Can metal buildings be insulated? The answer is an emphatic yes! In fact, you have several options for insulating a metal building which has a frame that is perfect for holding just about any type of insulation you choose. And considering the ability of metal buildings to soak in the heat in summer or let it all out in the winter, insulation really is a necessity for comfort and protection.
Metal buildings are especially susceptible to condensation which can result in mold or mildew. Insulation, as a vapor barrier, and proper ventilation can keep this from occurring.
There are a number of choices in insulation appropriate for metal buildings.
R-Value: R-3 per inch
Materials: Rock wool, fiberglass
Good for: Walls, floors, ceilings
Blanket insulation is one of the least expensive insulation options and can be highly effective for walls when installed properly. Blanket is laid between the building frame and the exterior roof or wall panels. Blanket can come with a radiant barrier on one side, adding a heat reflective property useful in hot, sunny environments.

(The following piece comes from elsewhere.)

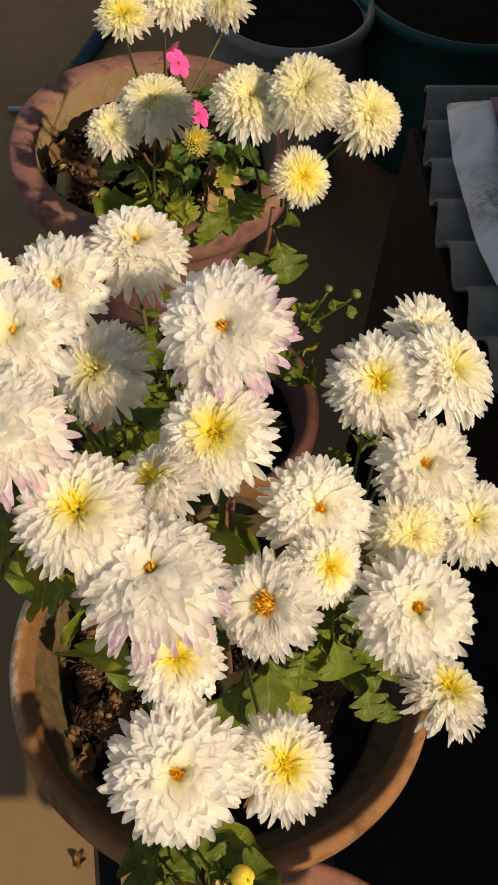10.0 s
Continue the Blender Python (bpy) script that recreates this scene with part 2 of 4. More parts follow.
# soil colours lowered to near-black for the shade under the flowers
def soil_material():
    m = Mat("soil")
    co = m.coord()
    a = m.noise(40.0, 8.0, 0.75, co)
    b = m.noise(160.0, 5.0, 0.7, co)
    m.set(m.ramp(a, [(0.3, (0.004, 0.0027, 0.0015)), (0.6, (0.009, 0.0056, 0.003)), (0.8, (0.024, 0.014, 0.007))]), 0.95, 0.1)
    m.bump(m.mix(0.5, a, b), 0.9, 0.004)
    return m.m


SOIL = soil_material()


def crumb_material(name, lo, mid, hi):
    m = Mat(name)
    g = m.add("ShaderNodeNewGeometry")
    col = m.ramp(g.outputs["Random Per Island"], [(0.0, lo), (0.6, mid), (1.0, hi)])
    n = m.noise(220.0, 4.0, 0.7, m.coord())
    m.set(m.mix(m.ramp(n, [(0.4, (0, 0, 0)), (0.7, (0.5, 0.5, 0.5))]), col, lo), 0.95, 0.1)
    m.bump(n, 0.8, 0.002)
    return m.m


# CRUMBS is darkened along with the soil for the same shade
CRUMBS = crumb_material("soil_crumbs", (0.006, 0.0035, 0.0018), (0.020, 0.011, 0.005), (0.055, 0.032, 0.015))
CRUMBS_DRY = crumb_material("soil_crumbs_dry", (0.045, 0.028, 0.015), (0.19, 0.13, 0.075), (0.34, 0.26, 0.17))
SOIL_DRY = plain("soil_dry", (0.17, 0.115, 0.068), 0.95, 0.1, 0, 45.0, 0.85, 1.0)


def concrete(name, lo, hi, stain):
    m = Mat(name)
    co = m.coord()
    big = m.noise(2.2, 7.0, 0.65, co, 0.5)
    mid = m.noise(14.0, 7.0, 0.7, co)
    fine = m.noise(180.0, 5.0, 0.7, co)
    col = m.ramp(big, [(0.3, lo), (0.7, hi)])
    col = m.mix(m.ramp(mid, [(0.50, (0, 0, 0)), (0.75, (0.6, 0.6, 0.6))]), col, stain)
    col = m.mix(m.ramp(fine, [(0.55, (0, 0, 0)), (0.8, (0.35, 0.35, 0.35))]), col, tuple(c * 1.5 for c in hi))
    m.bump(m.mix(0.6, mid, fine), 0.4, 0.002)
    m.set(col, 0.85, 0.25)
    return m.m


FLOOR = concrete("floor_concrete", (0.144, 0.087, 0.040), (0.186, 0.119, 0.056), (0.112, 0.065, 0.030))
BOUNCE_WHITE = concrete("bounce_white", (0.62, 0.58, 0.52), (0.74, 0.71, 0.66), (0.50, 0.45, 0.38))
BLOCKER = concrete("blocker_plaster", (0.16, 0.13, 0.11), (0.22, 0.19, 0.16), (0.10, 0.085, 0.07))
SHEET = concrete("cement_sheet", (0.135, 0.122, 0.102), (0.225, 0.205, 0.175), (0.035, 0.031, 0.026))

# ---- the place ----
FLOOR_Z = -0.74


def slab(name, lo, hi, mat, label, category, bevel=0.006):
    bm = bmesh.new()
    bmesh.ops.create_cube(bm, size=1)
    c = [(a + b) / 2 for a, b in zip(lo, hi)]
    for v in bm.verts:
        v.co = Vector([v.co[i] * (hi[i] - lo[i]) for i in range(3)])
    if bevel:
        bmesh.ops.bevel(bm, geom=bm.edges[:], offset=bevel, segments=2, affect="EDGES")
    me = bpy.data.meshes.new(name)
    bm.to_mesh(me)
    bm.free()
    me.materials.append(mat)
    ob = new(name, me)
    ob.location = c
    return tagged(ob, label, category, kind="structure")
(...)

Blanket is 2 to 6 inches thick. It comes in rolls up to 6 feet wide and can be as long as 120 feet long.
R-Value: R-4 to R-8 per inch
Materials: Polyurethane, polystyrene, fiberglass
Good for: Flat roofs, basement walls, cathedral ceiling perimeters, concrete slab edges
Because it can be custom cut to a particular thickness, the R-value of rigid board insulation can be increased up to R-8 per inch. For interiors it must be covered by flame retardant materials such as ½ inch gypsum board. For exteriors you must use weather proof facing. In addition, local regulations may require added covering.
Sag and Bag (Faced Blanket Insulation Plus Loose Fill)
R-Value: R-3 to R-4 per inch
Materials: Cellulose fiber, rock wool, fiberglass
Good for: Walls, floors, attics
Loose fill alone is not generally used with metal buildings but with a method sometimes referred to as “sag and bag” it can be an option.
Loose fill is formed from pellets and loose fibers which are blown into a building cavity. In metal buildings a faced roll of insulation is draped loosely over the building frame. Loose fill or an un-faced blanket is then placed into the resulting cavity between the blanket and roof panel. Because fill is loose it can get into corners and irregular areas more thoroughly. This helps reduce air leakage and provides a sound barrier as well. Loose fill is slightly more expensive than other types of insulation.
While rock wool or fiberglass fill covers better, cellulose fiber from recycled and treated newspaper is an acceptable green option. Cellulose fibers also have a 30% higher insulating value than rock wool and fiberglass.
Of course, proper maintenance goes a long way towards keeping your metal building in tip-top shape. If you did not originally insulate your building, you can add it later if you open the walls or roof/ceiling for repair. It is a good investment that pays for itself in lower utility bills and longer lasting metal.